The nine planetary boundaries are climate change, ocean acidification, stratospheric ozone depletion, biogeochemical flows in the nitrogen cycle, excess global freshwater use, land system change, the erosion of biosphere integrity, chemical pollution, and atmospheric aerosol loading. This framework is based on scientific evidence that human actions, especially those of industrialized societies since the Industrial Revolution, have become the main driver of global environmental change, according to the Frontiers Research Foundation.

Birds and biodiversity for better yields

Former UGA postdoctoral researcher Olivia Smith, now an assistant professor in the Department of Horticulture at Michigan State University and leader of the Smith BIRDS Lab. (Submitted photo)

UGA’s involvement began with Smith’s CAES study that identified the food safety risks posed by wild birds due to agricultural intensification published in the Journal of Applied Ecology in August 2020. She is listed as a top contributor to the Frontier Planet Prize-winning article, helping with conceptualization, investigation, visualization, writing, review and editing.

“In my doctoral work, we were interested in how farm diversification — particularly integration of livestock and crop farming — influenced birds on farms and their impact on production and people. We were focusing on conservation of birds, specifically if birds can help control pest insects, which of course can help improve crop yields, and whether wild birds were causing food safety issues,” Smith said. “In the latter half of my Ph.D., we also surveyed farmers to see what they thought about the birds on the farm and how that influenced their well-being. That’s how we got the well-being data.”

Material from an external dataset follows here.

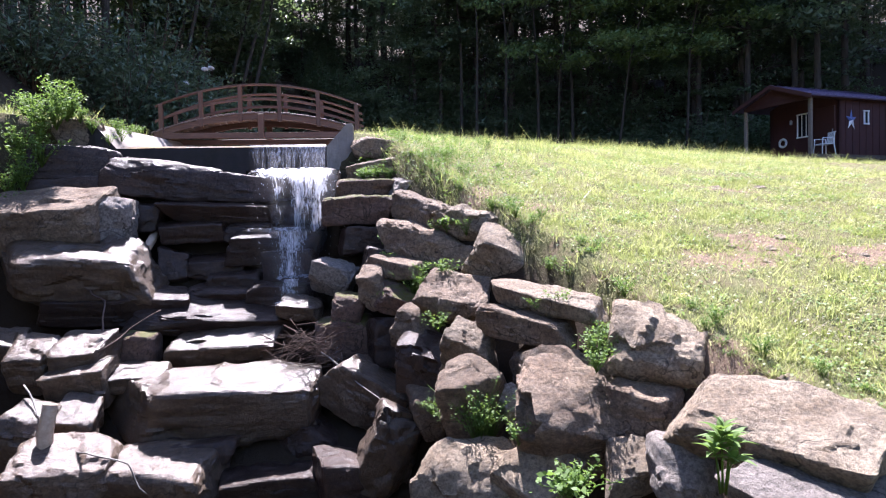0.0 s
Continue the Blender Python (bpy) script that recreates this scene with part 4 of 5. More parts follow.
def hillside_fall():
    """The slide of water that runs down the wooded slope into the pond."""
    rng = np.random.default_rng(8)
    way = [Vector(p) for p in ((0.32, 26.5, 0.36), (-0.02, 27.4, 1.2), (-0.66, 28.65, 2.5), (-1.52, 30.27, 4.1), (-2.39, 31.77, 5.6), (-3.04, 32.7, 6.45), (-4.28, 34.7, 7.5),
                              (-4.81, 35.6, 7.95), (-5.38, 37.5, 8.9), (-6.3, 40.7, 10.4))]
    way = [p + Vector((0, 0, max(0.0, gh(p.x, p.y) + 0.16 - p.z))) for p in way]
    thing = empty("hillside_waterfall")
    tagged(thing, "narrow waterfall sliding down the shaded wooded slope", "waterfall", kind="structure")
    vs, fs = [], []
    n = 90
    for i in range(n + 1):
        t = i / n * (len(way) - 1)
        k = min(len(way) - 2, int(t))
        p = way[k].lerp(way[k + 1], t - k)
        w = 1.15 + 0.6 * noise.noise(Vector((t * 1.3, 0, 0)))
        for j in range(9):
            u = (j - 4) / 4
            rough = 0.16 * noise.noise(Vector((t * 2.2, u * 2, 3))) + 0.14 * noise.noise(Vector((t * 5.5, u * 5, 8)))
            q = p + Vector((w * u, 0.1 * noise.noise(Vector((t * 4, u * 4, 1))), 0.05 - 0.42 * u ** 4 + rough * (0.25 + abs(u))))
            vs.append(q)
    fs = [(i * 9 + j, i * 9 + j + 1, (i + 1) * 9 + j + 1, (i + 1) * 9 + j) for i in range(n) for j in range(8)]
    part("rock_bed", mesh_from("rock_bed", vs, fs, ROCK_WET_SHADED), thing, "wet rock face in shade-darkened stone")
    def along(t):
        t = min(max(t, 0), len(way) - 1.001)
        i = int(t)
        return way[i].lerp(way[i + 1], t - i)

    for k in range(3):
        veil("water", lambda u, v: along(v * 6.6) + Vector(((u - 0.5) * (1.5 - 0.35 * k - 0.5 * v) + 0.04 * math.sin(v * 15 + 1) + 0.05 * wob(v * 9, k, 0), -0.17 - 0.03 * k, 0.13 + 0.02 * k + 0.03 * wob(u * 5, v * 30, k))),
             lambda u, v: edge(u, 0.45) * (0.80 + 0.35 * wob(v * 14, k, 2)) * min(1, (1 - v) * 5), 8, 80, VEIL_SLIDE, thing, "thin white veil of water")
    veil("water", lambda u, v: along(6.6 + 2.2 * v) + Vector(((u - 0.5) * 0.8, -0.17, 0.2)), lambda u, v: 0.55 * edge(u, 0.5) * edge(v, 0.3), 8, 30, VEIL_SLIDE, thing, "thin white veil of water")
    ch = [foam_lump(rng, (0.4 + rng.normal() * 0.25, 26.45 + rng.normal() * 0.1, 0.385), rng.uniform(0.02, 0.05), 0.25) for k in range(26)]
    tagged(part("foam", mesh_from("foam", *join(ch), FOAM), thing, "ring of foam where the water meets the pond"), kind="stuff")


hillside_fall()
for k, (c, s) in enumerate((((-2.3, 29.2, 3.2), (0.8, 0.6, 0.6)), ((-1.9, 28.3, 2.1), (0.7, 0.6, 0.7)), ((-0.9, 26.9, 0.8), (0.8, 0.6, 0.6)), ((-0.6, 27.3, 1.0), (0.6, 0.5, 0.6)),
                           ((-5.3, 37.2, 9.1), (1.0, 0.7, 0.4)), ((-6.6, 39.5, 10.2), (1.6, 0.8, 0.5)))):
    tagged(rock(c, s, (0, 25, 10 * k), ROCK_DAMP if k < 4 else ROCK_GREY, "boulder", 500 + k), "grey rock beside the hillside waterfall", "rock", "rocks by the far waterfall")


# ---- dead wood ----
def twig_pile():
    rng = random.Random(6)
    ch = []
    for k in range(85):
        c = Vector((rng.gauss(-0.06, 0.24), rng.gauss(-2.74, 0.12), rng.gauss(-2.93, 0.15)))
        az, el, L = rng.uniform(0, 6.28), rng.uniform(-0.5, 0.6), rng.uniform(0.15, 0.42)
        d = Vector((math.cos(az) * math.cos(el), math.sin(az) * math.cos(el) * 0.6, math.sin(el)))
        b = Vector((rng.gauss(0, .05), rng.gauss(0, .05), rng.gauss(0, .05)))
        r = rng.uniform(0.003, 0.008)
        ch.append(tube([c - d * L, c + b, c + d * L], [r, r * .9, r * .4], 4))
    ob = part("twig_pile", mesh_from("twig_pile", *join(ch), TWIG))
    tagged(ob, "tangle of bare brown twigs caught on the rocks", "twigs", kind="stuff")


twig_pile()


def stick(pts, r, mat, label, name="stick"):
    pts = [Vector(p) for p in pts]
    o = pts[0].copy()
    n = len(pts)
    fine = []
    for i in range(n - 1):
        for k in range(4):
            fine.append(pts[i].lerp(pts[i + 1], k / 4) - o + Vector((0.02 * math.sin(i * 4 + k), 0, 0.015 * math.cos(i * 3 + k))))
    fine.append(pts[-1] - o)
    v, f = tube(fine, [r * (1 - 0.5 * i / len(fine)) for i in range(len(fine))], 6, 0.15)
    return tagged(part(name, mesh_from(name, v, f, mat), None, "", Matrix.Translation(o)), label, "branch")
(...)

Smith’s co-advisor on her doctoral project, Jeb P. Owen, an associate professor at Washington State University, was also a part of the co-author team on the award-winning paper.

“The project was looking for datasets conducted around the world that looked at biodiversity, crop diversification and human well-being. Our study had to fit into those criteria and was one of the couple dozen globally that did. That’s how we got involved in the first place," Smith said. "I got really interested in the project, so I started volunteering to do a little bit more. I joined the core team of five people (including me) and gathered landscape data for all the studies, among other things like making figures.”

Snyder, whose work focuses on in finding natural solutions to problems in species conservation, sustainable agriculture and human health, helped with collecting, analyzing and validating data; writing, review and editing work included in the winning paper.

The study finds that diversified farming systems — those that integrate multiple crops, animal species, and ecological practices like soil conservation and habitat enhancement — support higher biodiversity compared to monocultures. These practices did not reduce yield, often maintaining or improving yields, and diversification was also associated with improved food access and security, especially among small producers.

“This paper brought together different studies where researchers were looking at more than one diversification practice — no till, allowing natural habitats, livestock — and how humans benefit from that, whether it is in terms of yields, human well-being or social connection between farms,” Snyder said.

International collaboration on farm diversification

Smith is gratified that the wide-ranging research included in the final paper supports what she has seen in her own work.

"It shows, with a much larger dataset than before, that farm diversification can be beneficial environmentally and for people. It’s been thoroughly established that it’s good for the environment, but not as clearly connected to human well-being. People often think diversification will come at the expense of production and well-being, but we found that’s not really the case,” Smith added.

Working on a project with so many collaborators was both challenging and enlightening.

“Each study had its own objectives and things they looked at, so figuring out how to create a coherent dataset across them all was a big undertaking,” Smith said. “I think this also was an interesting template on how to do this type of collaborative work.”

Each of the three internationals award comes with a $1 million prize to be shared among the winning authors to expand their work. “That funding will allow the team to continue to work together in other ways,” Snyder said.